=== INSTRUCTIONS TO FOLLOW ===
Output the full listing below exactly as it reads, and skip anything that is a picture.

=== SOURCE MATERIAL ===
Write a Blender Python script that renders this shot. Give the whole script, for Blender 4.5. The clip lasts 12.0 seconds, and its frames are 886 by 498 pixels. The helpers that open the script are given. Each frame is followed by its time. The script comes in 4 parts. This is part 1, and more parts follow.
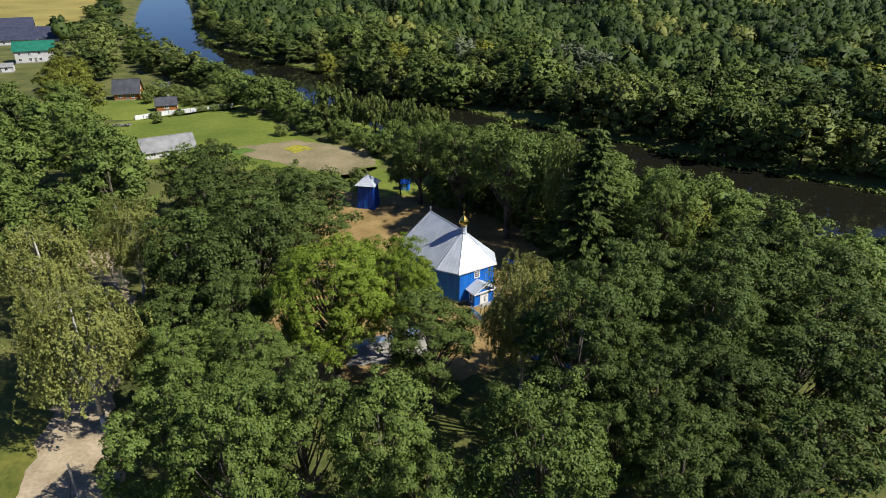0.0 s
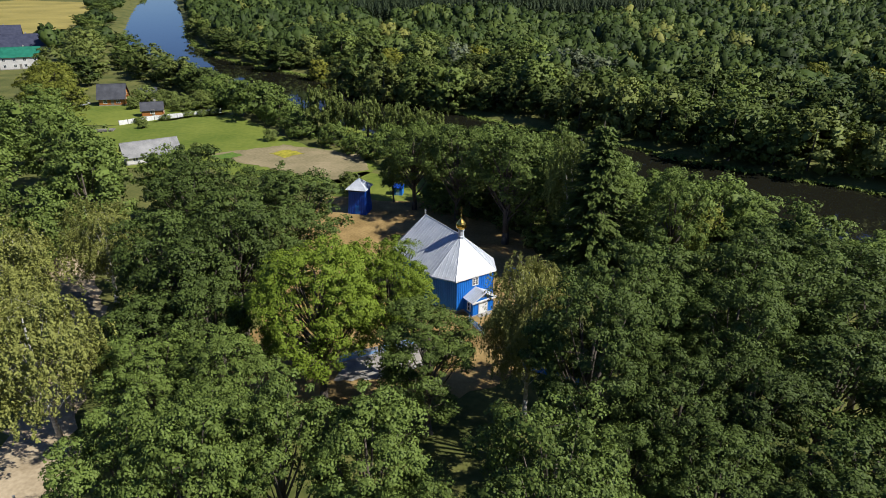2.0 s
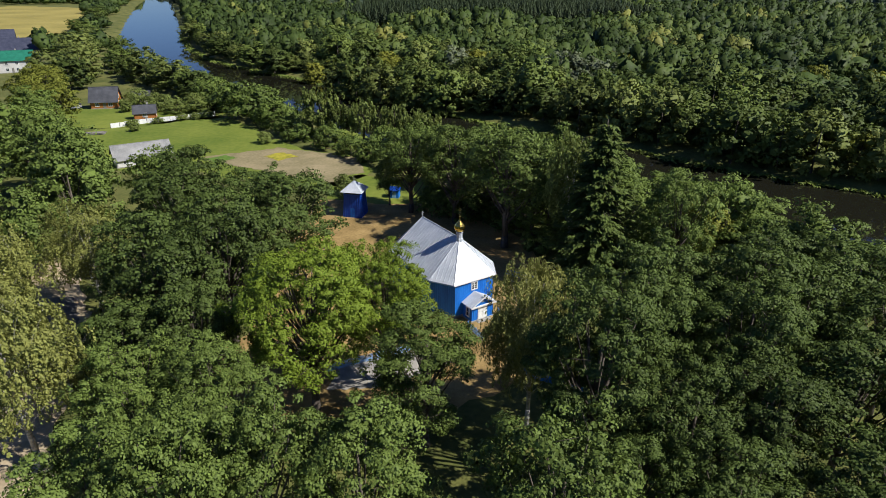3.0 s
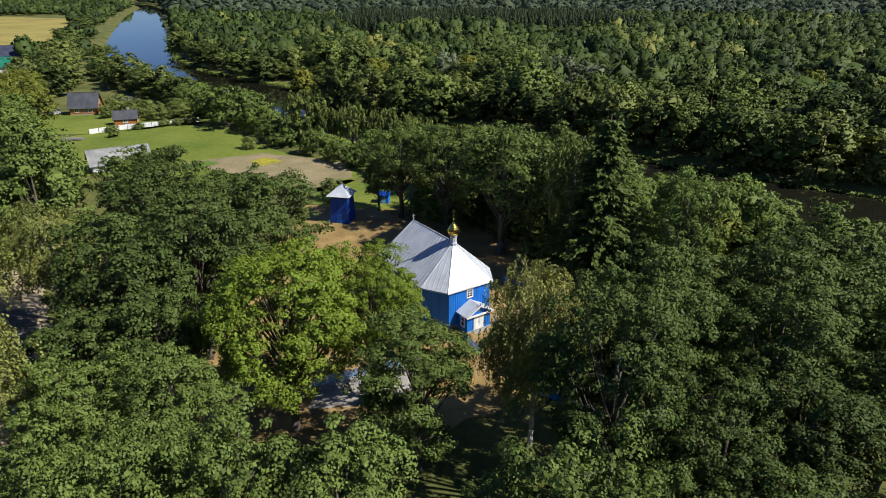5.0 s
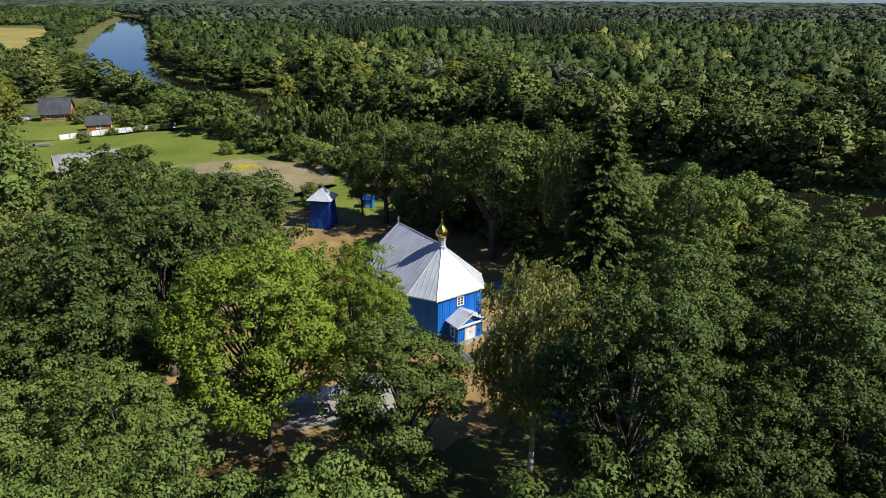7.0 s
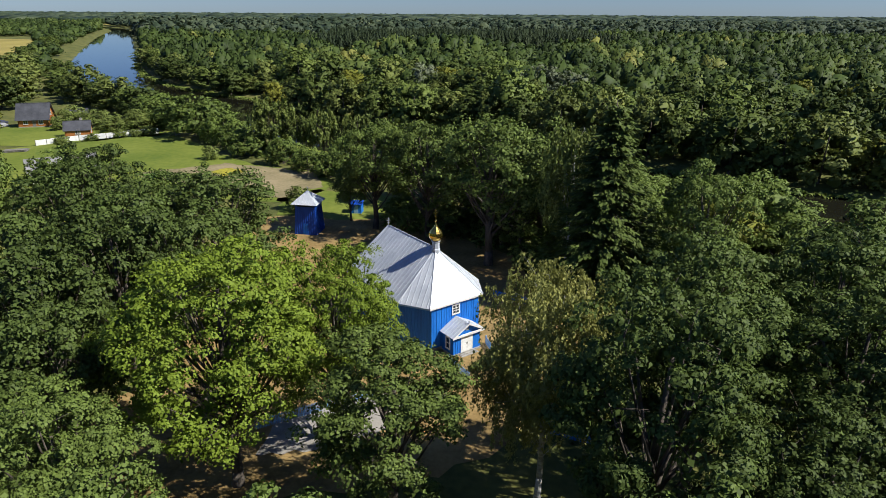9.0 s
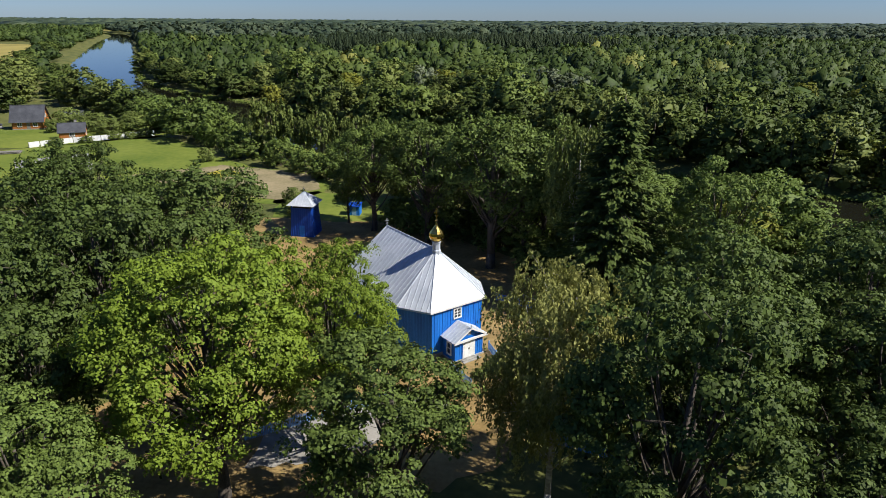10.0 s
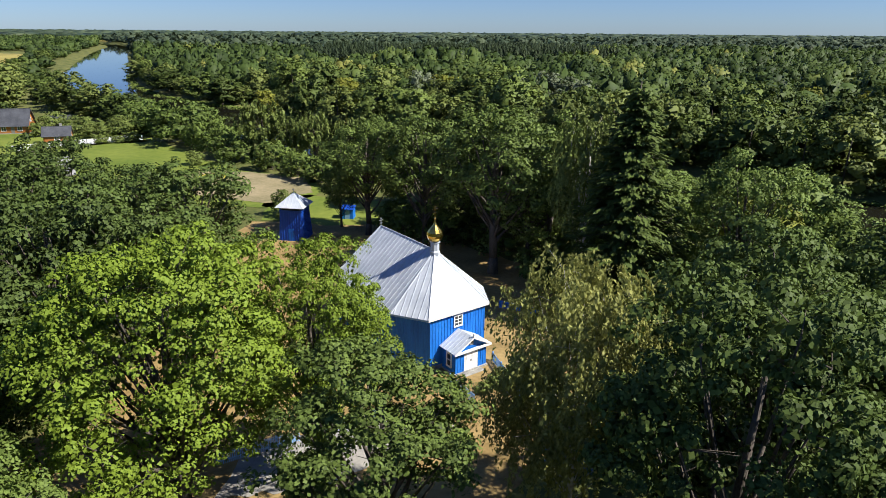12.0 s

=== CORRECT RESPONSE ===
Write a Blender Python script that renders this shot. Give the whole script, for Blender 4.5. The clip lasts 12.0 seconds, and its frames are 886 by 498 pixels. The helpers that open the script are given. Each frame is followed by its time. The script comes in 4 parts. This is part 1, and more parts follow.
0.0 s
2.0 s
3.0 s
5.0 s
7.0 s
9.0 s
10.0 s
12.0 s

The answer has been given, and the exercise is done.